Now, where the three-season porch used to be, there is a large, versatile space with a dining, sitting, and television-viewing area that integrates with the rest of the ground floor while offering a year-round view of the cove. The room’s windows (with three panes over one) have a transom look and allow light to flood the space.

In the front of the house, curved walls now bracket stone steps that lead to a flat lawn circled by hydrangeas. Referring to the terrace, Tom Farley of Farley & Son Landscaping in Rockport says, “We wanted a formal setting coming off the stairs of the porch. We ended up with bluestone, since the formality of bluestone seemed to suit the house.”

New additions include a rock garden with low-lying ground cover that has, with the help of additional irrigation, become a cutting garden. Gardener Aurel Marks of Waldoboro now tends the home’s gardens. During a conversation, she names some of the perennials in the gardens—hollyhocks, peonies, bee balm, Shasta daisies—then adds, “And lilies, lots of Asiatic lilies.

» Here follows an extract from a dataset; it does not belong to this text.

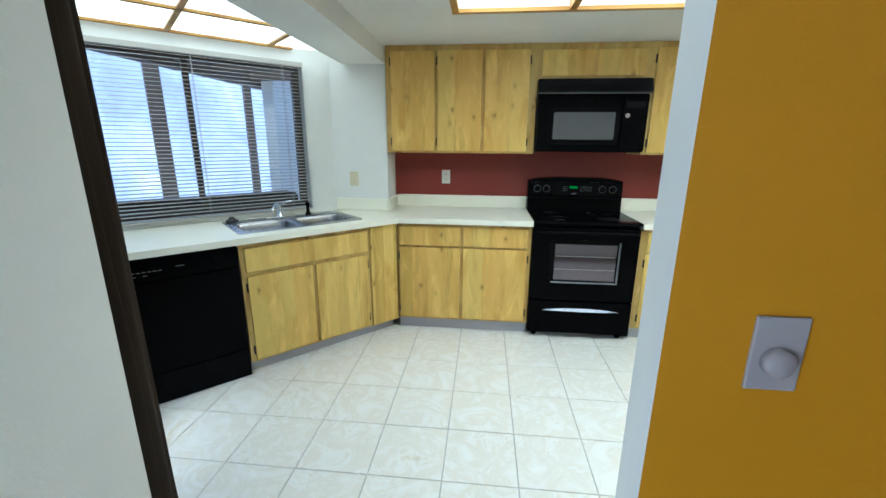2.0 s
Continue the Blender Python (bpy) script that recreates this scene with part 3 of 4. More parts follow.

In August, when they are blooming, the scent is wonderful.”

The list of those to whom the homeowner is grateful is extensive, and includes painter Dale Hunt of Damariscotta—who painstakingly refinished the elaborate front staircase and the fir floors (which had been damaged by the previous homeowner’s cats)—and Tommy Parra, a stonemason who worked on the terrace. “Watching Tommy was like watching an artist complete a painting,” the homeowner says. “He worked on-site and cut every piece of stone on-site. In the middle of the project, my husband said he’d like a fireplace on the terrace, and Tommy went back to his truck, drew what the fireplace would look like on a napkin, and two or three days later, there it was.”

Of the house as a whole, she adds, “We wouldn’t have been able to do it without the incredible craftsmanship that exists in Maine. The people working on the house cared so much.”